- Born: 18 June 1921 Gréoux-les-Bains, France
- Died: 15 March 2020 (aged 98) Gréoux-les-Bains, France
- Occupation: Pilot

= Charles Atger =

French pilot (1921–2020)

Charles Atger (18 June 1921 – 15 March 2020) was a French pilot. He has held the World Record for longest glider flight time since 1952.

==Biography==
Atger was born on 18 June 1921 in Gréoux-les-Bains in the Alpes-de-Haute-Provence region of France. His father was a naval officer, and Atger worked as a farmer on his parents' estate growing up.

Due to health issues with his lungs, Atger's parents forbade him from flying, but after a hunger strike and approval from a doctor, they budged. In 1938, Atger obtained his glider pilot's license. He passed his first degree license in 1939, but, due to World War II, he was unable to obtain his second degree. After the end of the war, Atger returned home and began flying again in Saint-Auban and Saint-Rémy-de-Provence.

From 2 to 4 April 1952, Atger flew 56 hours and 15 minutes over the Alpilles, breaking the world record. He was aiming for 60 hours, but fell short of this goal due to sickness. Bertrand Dauvin attempted to break this record in 1956, but crashed after flying for 26 hours. After this, the Fédération Aéronautique Internationale banned attempting to break the record, due to the danger of the flight.
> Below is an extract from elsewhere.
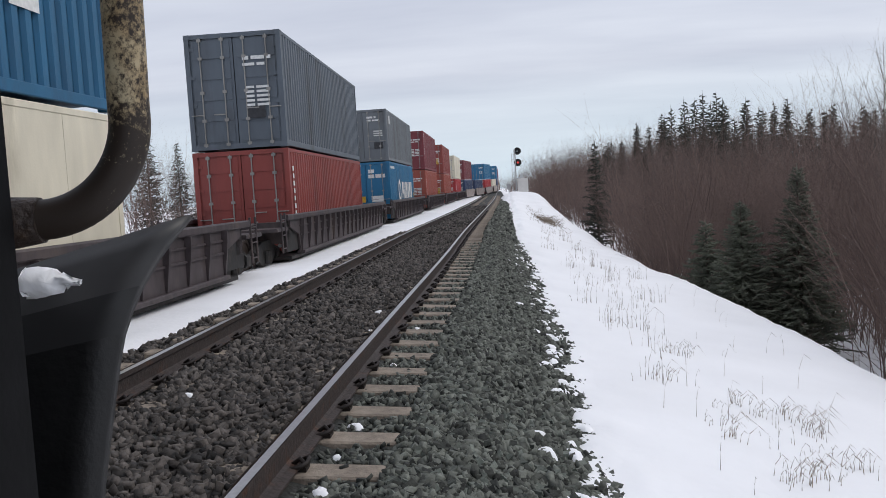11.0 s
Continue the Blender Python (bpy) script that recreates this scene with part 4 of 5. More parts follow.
def wedge(W2, L2):
    b = Build()
    poly = [(0.14, 0.3), (0.4, 0.3), (0.9, 1.0), (1.6, 1.75), (2.6, 2.35), (4.2, 2.72), (6.0, 2.79), (0.14, 2.79)]
    b.add([(W2 + d, -L2 + u, z) for d in (0.001, 0.005) for u, z in poly], [tuple(range(8, 16)), tuple(range(7, -1, -1))])
    return b


build_train()


# ---------------------------------------------------------------- front corner of the standing engine
def build_grab(ob):
    pts = [(1.338, 0.68, 2.3), (1.336, 0.68, 1.6), (1.335, 0.68, 1.40), (1.334, 0.68, 1.33), (1.333, 0.68, 1.285)]
    for i in range(15):
        a = radians(90 * i / 14)
        pts.append((1.333 - 0.072 * (1 - math.cos(a)), 0.68 - 0.014 * i / 14, 1.270 - 0.074 * math.sin(a)))
    pts += [(1.245, 0.664, 1.1955), (1.225, 0.662, 1.195)]
    part("handrail", Build().tube(pts, 0.0162, 20), M["bar"], ob, "worn cream-painted round handrail with a rusty lower bend")
    part("bolt_flange", Build().tube([(1.240, 0.662, 1.195), (1.262, 0.665, 1.196)], [0.021, 0.0185], 12), M["bar_rust"], ob)
    # engine frame and hood, unseen beside and behind the eye; they shade the plow
    part("pilot", Build().box(-1.5, 0.96, 0.25, 0.62, -0.16, 2.2, 0.03), M["black"], ob)
    part("frame", Build().box(-1.5, 1.28, -16.0, 0.24, 0.75, 2.1, 0.03), M["black"], ob)
    part("hood", Build().box(-0.95, 0.95, -15.0, -0.6, 2.1, 4.2, 0.15), M["black"], ob)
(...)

After the French government prevented him from flying due to hearing problems, Atger moved to Argentina, despite not knowing Spanish. Here, he worked as an agricultural pilot, amassing 33,600 total hours of flight time, another record. On 20 February 1993, he returned to France and retired in his native village of Gréoux-les-Bains. Charles Atger died on 15 March 2020 at the age of 98.